Race of the millennium
One from the vault – how the crocodile Audi R8 lit up the streets of Adelaide.
The famous Audi R8 with the crocodile livery is often on show at the Audi Museum Mobile in Ingolstadt, but its ties to Australia go way deeper than the very Australian race paint.
5 February, 2024
The R8 also made its mark far from the famed Circuit de la Sarthe on the streets of Adelaide
It’s the car, or at least the model that started the brand’s historic run at the 24 Hours of Le Mans. The original Audi R8 (the R8 R) first captured the imagination at Le Mans in 1999 before an updated version of the car went all the way and captured the title the following year, launching Audi on its historic 13 victories in 15 years.
But far from the famed Circuit de la Sarthe, in South Australia of all places – the Audi R8, complete with ‘Aussie-inspired livery wracked up another historic win that year that perhaps doesn’t get the recognition it deserves.
Held on December 31, 2000 it was billed as the ‘The Race of 1000 Years’ and was held on the 3.8 kilometre Adelaide street circuit that had for 10 years hosted the Australian Grand Prix.
The brainchild of American businessman Don Panoz, the Adelaide spectacular was part of his plan to take Le Mans to the people of the world. Panoz saw no reason to limit the spectacular Le Mans racers to a single event each year in Sarthe, France and after negotiations with the organising body, the Automobile Club de l’Ouest decided to take the show on the road internationally.
He started the American Le Mans Series (ALMS) and then added the European Le Mans Series and finally the Asia Pacific Le Mans Series which is how Adelaide came to be featured.
In Adelaide, with the cars trimmed in low downforce, low fuel and caution-to-the-wind qualifying trim, the cars would nudge 300km/h down the long Brabham Straight with Audi Sport maestros Allan McNish and Rinaldo ‘Dindo’ Capello sharing the duties in one car and Frank Biela and Emanuele Pirro in the other.
For Australia, Audi pulled together something special. With one car appeared in the then distinctive silvery race livery, the #77 car paid homage to the first ALMS race to be held Down Under.

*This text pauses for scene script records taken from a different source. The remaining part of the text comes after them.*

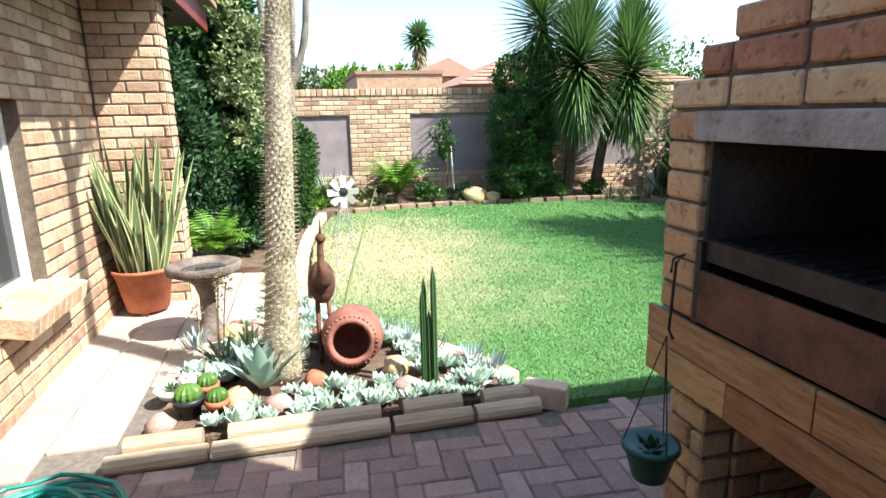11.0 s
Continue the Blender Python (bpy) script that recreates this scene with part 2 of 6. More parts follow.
M["fern"] = leafmat("fern_leaf", (0.05, 0.12, 0.02), (0.14, 0.25, 0.05))
M["cream"] = leafmat("variegated_leaf", (0.08, 0.14, 0.04), (0.42, 0.44, 0.22))
M["olive"] = leafmat("olive_leaf", (0.05, 0.075, 0.03), (0.15, 0.18, 0.08))
M["succ"] = leafmat("glaucous_leaf", (0.24, 0.33, 0.24), (0.52, 0.60, 0.50), rough=0.6, trans=0.1)
M["bluefin"] = leafmat("blue_chalk_leaf", (0.22, 0.30, 0.31), (0.42, 0.50, 0.50), rough=0.6, trans=0.1)
M["agave"] = leafmat("agave_leaf", (0.23, 0.32, 0.25), (0.38, 0.49, 0.40), rough=0.55, trans=0.1)
M["snake"] = leafmat("snake_plant_leaf", (0.05, 0.085, 0.035), (0.17, 0.22, 0.10), rough=0.4, trans=0.1)
M["margin"] = leafmat("snake_plant_margin", (0.42, 0.42, 0.19), (0.60, 0.58, 0.33), rough=0.4, trans=0.15)
M["cactus"] = leafmat("cactus_skin", (0.025, 0.065, 0.02), (0.06, 0.12, 0.04), rough=0.6, trans=0.0)
M["yucca"] = leafmat("yucca_leaf", (0.045, 0.10, 0.028), (0.15, 0.25, 0.07), rough=0.4)
M["pink"] = leafmat("magenta_petal", (0.62, 0.06, 0.32), (0.84, 0.28, 0.60), rough=0.5, trans=0.35)
M["palepink"] = leafmat("pale_pink_petal", (0.62, 0.20, 0.36), (0.82, 0.45, 0.56), rough=0.5, trans=0.3)
M["redfl"] = leafmat("scarlet_petal", (0.45, 0.02, 0.015), (0.62, 0.06, 0.03), rough=0.5, trans=0.3)
M["dry"] = leafmat("dry_leaf", (0.20, 0.14, 0.07), (0.42, 0.33, 0.19), rough=0.8, trans=0.15)


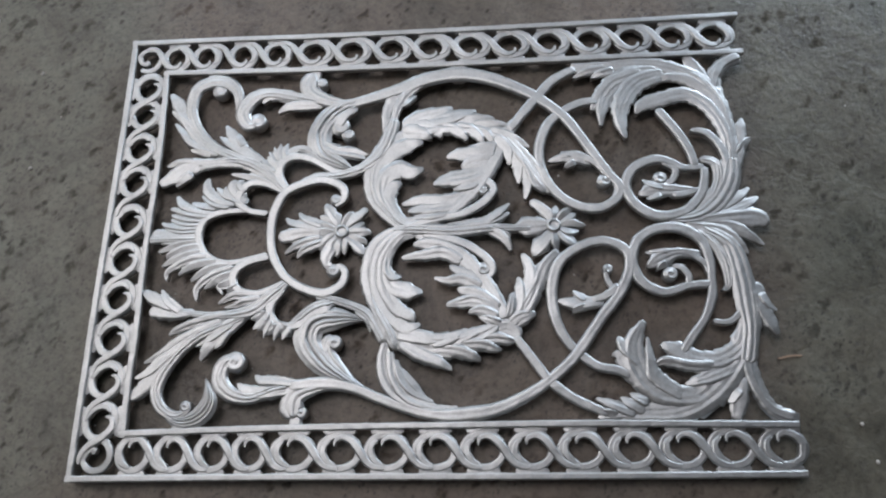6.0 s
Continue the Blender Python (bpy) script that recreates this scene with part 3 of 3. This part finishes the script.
rosette(411, 398, 12, [(410, 398, 6.1), (434, 397, 14.8), (449, 397, 12.8), (462, 395, 3.7)], [(413, 403, 5.9), (428, 418, 13.3), (440, 427, 13.0), (453, 440, 8.8)], [(412, 401, 5.7), (417, 419, 10.7), (426, 430, 9.5), (429, 434, 3.8)], [(410, 402, 5.7), (404, 418, 9.1), (404, 428, 8.4), (404, 433, 2.9)], [(407, 402, 5.7), (394, 427, 15.2), (386, 442, 13.7), (382, 451, 4.6)], [(406, 401, 5.9), (390, 416, 10.0), (378, 425, 9.1), (372, 428, 3.0)], [(405, 399, 5.9), (388, 408, 10.6), (375, 412, 9.9), (364, 413, 3.7)], [(404, 397, 5.9), (383, 399, 12.2), (368, 398, 11.4), (356, 396, 3.7)], [(405, 396, 6.1), (388, 386, 13.3), (380, 375, 11.4), (375, 365, 3.6)], [(408, 394, 5.9), (395, 376, 13.7), (391, 363, 10.3)], [(410, 393, 6.1), (404, 377, 12.1), (405, 364, 10.0), (402, 356, 3.7)], [(413, 393, 5.7), (416, 378, 9.5), (416, 367, 8.4), (417, 358, 2.8)], [(415, 394, 5.9), (433, 376, 12.8), (444, 364, 13.3), (455, 356, 4.4)], [(416, 395, 5.9), (436, 385, 10.3), (448, 381, 8.6), (453, 375, 2.9)], [(417, 398, 5.7), (433, 406, 10.7), (444, 411, 7.6), (448, 415, 3.0)])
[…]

“This unusual crocodile costume is a greeting to our Australian hosts,” explained the then Head of Audi Sport, Dr Wolfgang Ulrich. “The car is a real work of art.”
Powered by a 3.6-litre twin-turbo V8, the R8 boasted 400kW of power and an enormous 700Nm of torque – remember this was 2000. Weighing in at just 900kg gave the R8s a power-to-weight ratio on par with a Formula 1 car and with their twin-turbo V8s screaming they announced their arrival to the motorsport faithful who turned out in force, long before they blazed into view.
Powered by a 3.6-litre twin-turbo V8, the R8 boasted 400kW of power and an enormous 700Nm of torque
Now, with the clock ticking towards the arrival of 2001, just one task remained to round off a year of precision and perfection
For the Audi Sport team, the year 2000 had been a particularly memorable year, scoring a perfect 1–2 finish no less than seven times throughout the season and going one better in the jewell of the crown, the 24 Hours of Le Mans, scoring that historic 1–2–3 finish.
For the man behind Audi Sport Team Joest, race veteran Reinhold Joest, it was a season to remember and savour, a year that came about as close to perfection as anyone has any right to expecting in the world of top level motorsport.
Now, with the clock ticking towards the arrival of 2001, just one task remained to round off a year of precision and perfection.
From the start, the two R8s were in a class of their own, with first Biela enjoying a taste of the lead before McNish slipped past into the number one spot – where the car would remain until the chequered flag.
Biela and co-driver Pirro would not enjoy the same good fortune, the Italian crashing their car heavily during the race. Incredibly, after a mighty effort by the Joest pit crew, the car returned to the race to finish 16th – over 50 laps behind teammates McNish and Capello in the #77 crocodile car.
For McNish it meant the championship, for Audi it meant yet another triumph and for 80,000 Australian motorsport fans assembled that night, it provided a rare spectacle.
It also created yet another milestone for the Audi R8 LMP900 – the car that started a dynasty.